* TASK OBJECTIVE: All lines from the beginning of the listing through the line with "crumbs of asphalt" are to be copied word for word; the pictures are not.

↓↓↓

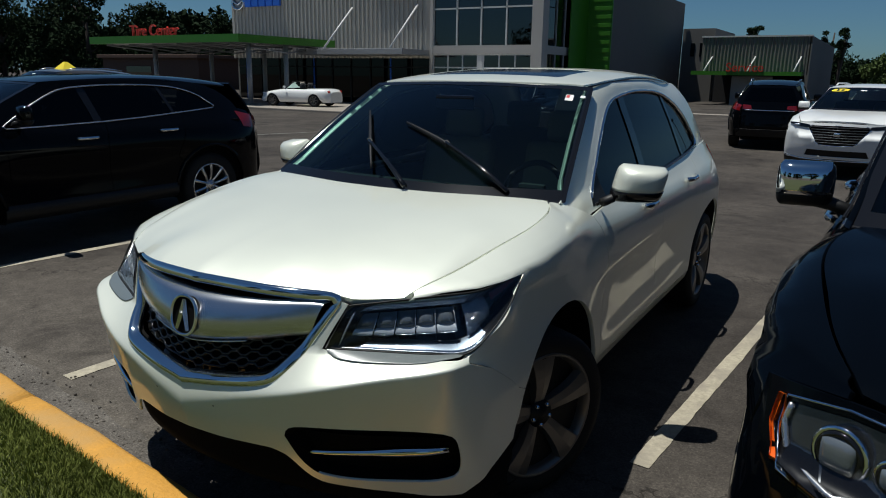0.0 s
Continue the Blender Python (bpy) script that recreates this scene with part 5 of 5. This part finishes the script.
tagged(part("gravel", bm, GUTTER), "loose crumbs of asphalt in the gutter", "gravel", kind="stuff")

# ---- dealership ----
RIB = material("ribbed_metal", (0.42, 0.39, 0.34), 0.5, 0.2, vary=0.05, scale=0.6, fine=0.04, fine_scale=8)
STUCCO = material("grey_stucco", (0.145, 0.14, 0.13), 0.85, vary=0.08, scale=0.5, fine=0.06)
PANELM = material("pale_panel", (0.40, 0.385, 0.36), 0.6, vary=0.05, scale=0.6)
GREEN = material("green_panel", (0.036, 0.18, 0.008), 0.45, vary=0.05, scale=0.8)
STEEL = material("grey_steel", (0.30, 0.31, 0.32), 0.5, 0.3, vary=0.06)
PALE = material("pale_frame", (0.55, 0.55, 0.54), 0.5, vary=0.04)
FACADE = glass("facade_glass", (0.10, 0.12, 0.14), 1.9)
SIGNRED = material("sign_red", (0.55, 0.035, 0.015), 0.4, vary=0.04)
SIGNBLUE = material("sign_blue", (0.02, 0.12, 0.55), 0.35, vary=0.04)
BRICKRED = material("brown_wall", (0.075, 0.042, 0.03), 0.85, vary=0.15, scale=0.4)
# near-black for indoor floors and back walls: the rooms' shade is in the colour
BACKROOM = material("room_shade", (0.02, 0.02, 0.022), 0.9, vary=0.2, scale=0.3)
ROOFM = material("flat_roof", (0.2, 0.2, 0.2), 0.9, vary=0.1)

FX0, FX1, FX2, FY, FH, END = -34.2, -19.28, -12.82, 31.5, 6.95, 58.0
shop = empty("dealership_building", pose(0, 0, 0))
tagged(shop, "two-storey car dealership with ribbed metal facade and glazed corner tower", "building")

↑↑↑

* PROBLEM SOLUTION:
0.0 s
Continue the Blender Python (bpy) script that recreates this scene with part 5 of 5. This part finishes the script.
tagged(part("gravel", bm, GUTTER), "loose crumbs of asphalt in the gutter", "gravel", kind="stuff")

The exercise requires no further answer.